What is expected
Reproduce every line of the material below, but drop the pictures.

Source material
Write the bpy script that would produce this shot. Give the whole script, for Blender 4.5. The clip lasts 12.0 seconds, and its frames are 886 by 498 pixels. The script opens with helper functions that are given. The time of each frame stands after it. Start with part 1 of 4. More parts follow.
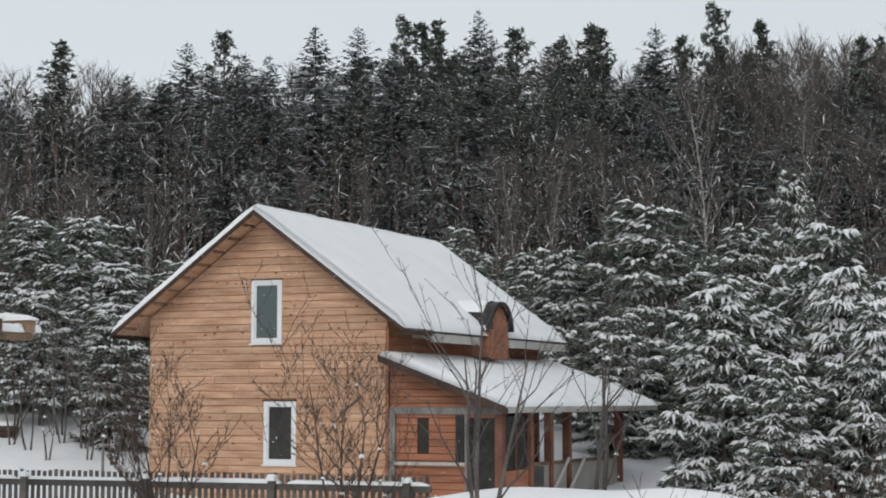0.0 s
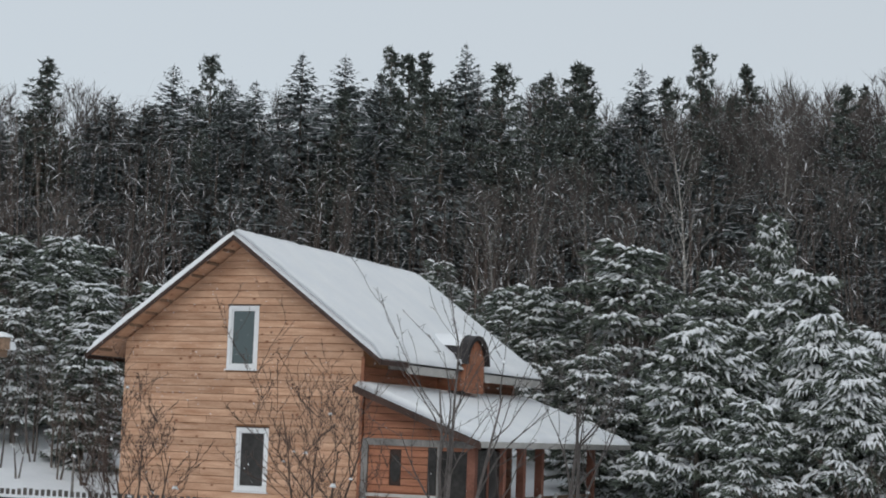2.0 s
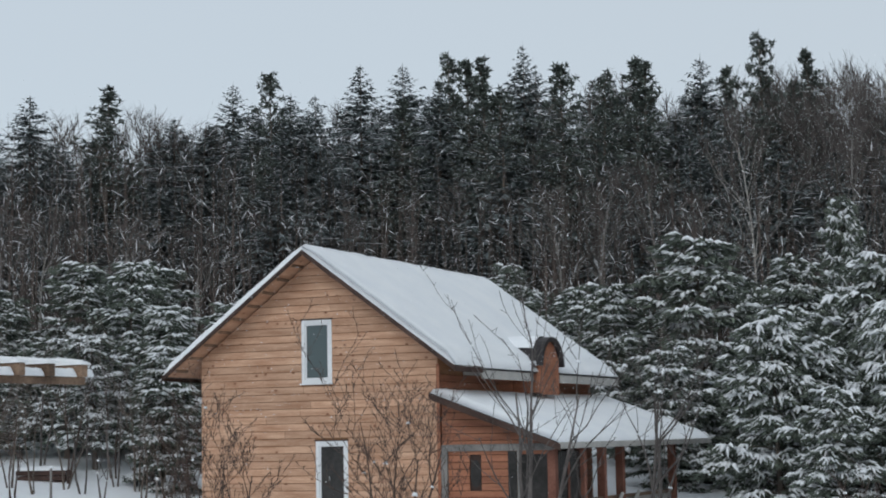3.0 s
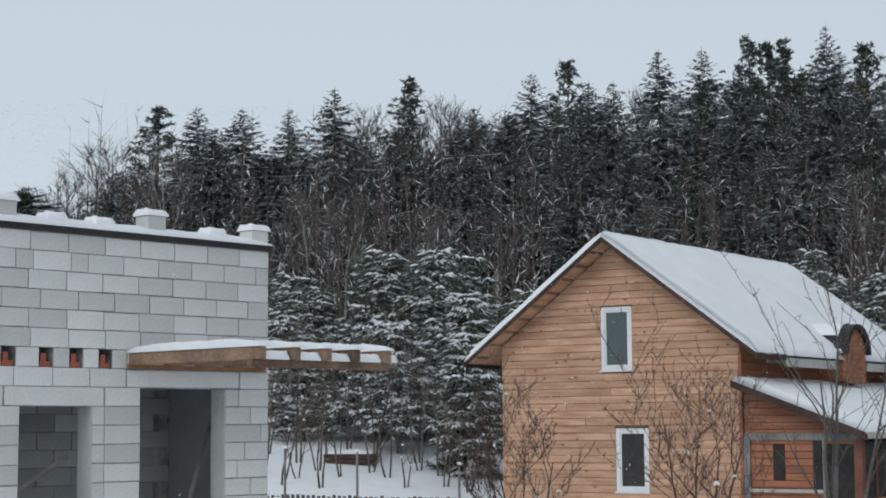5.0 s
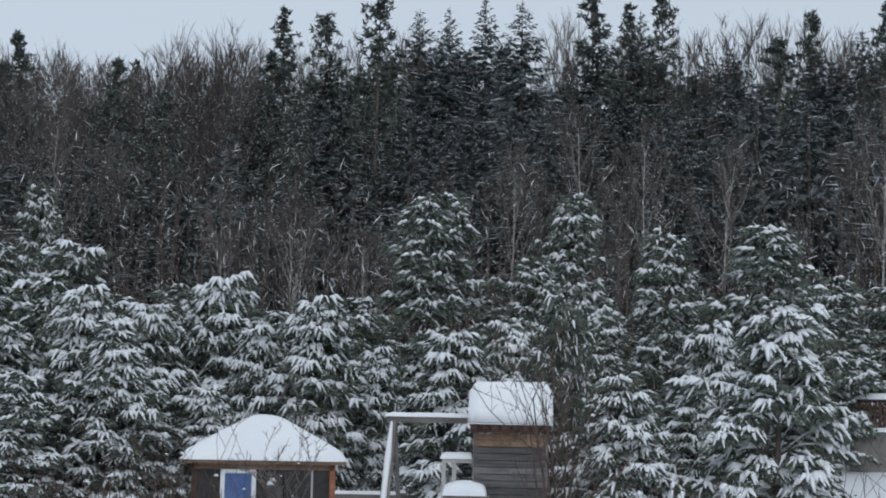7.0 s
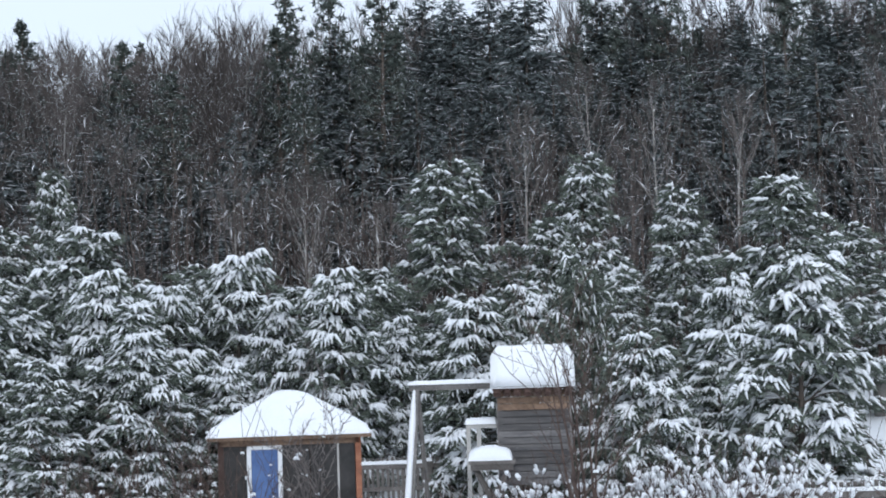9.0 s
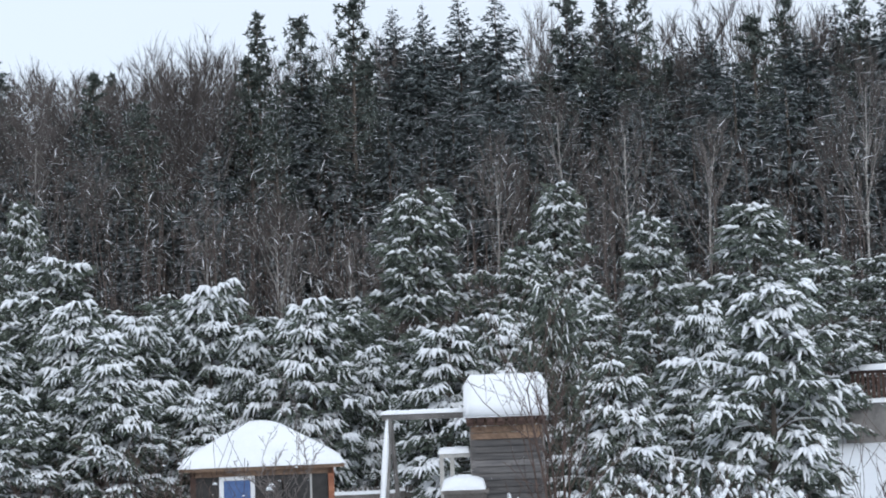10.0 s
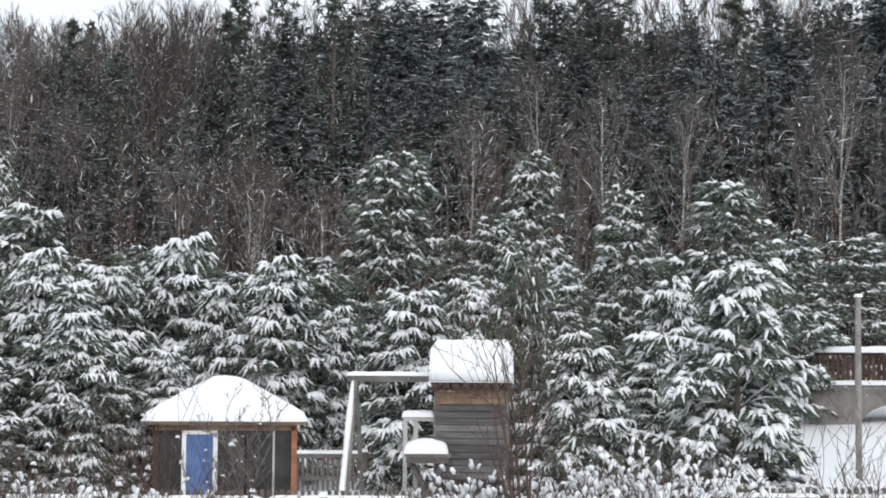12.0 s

Answer to this task
Write the bpy script that would produce this shot. Give the whole script, for Blender 4.5. The clip lasts 12.0 seconds, and its frames are 886 by 498 pixels. The script opens with helper functions that are given. The time of each frame stands after it. Start with part 1 of 4. More parts follow.
0.0 s
2.0 s
3.0 s
5.0 s
7.0 s
9.0 s
10.0 s
12.0 s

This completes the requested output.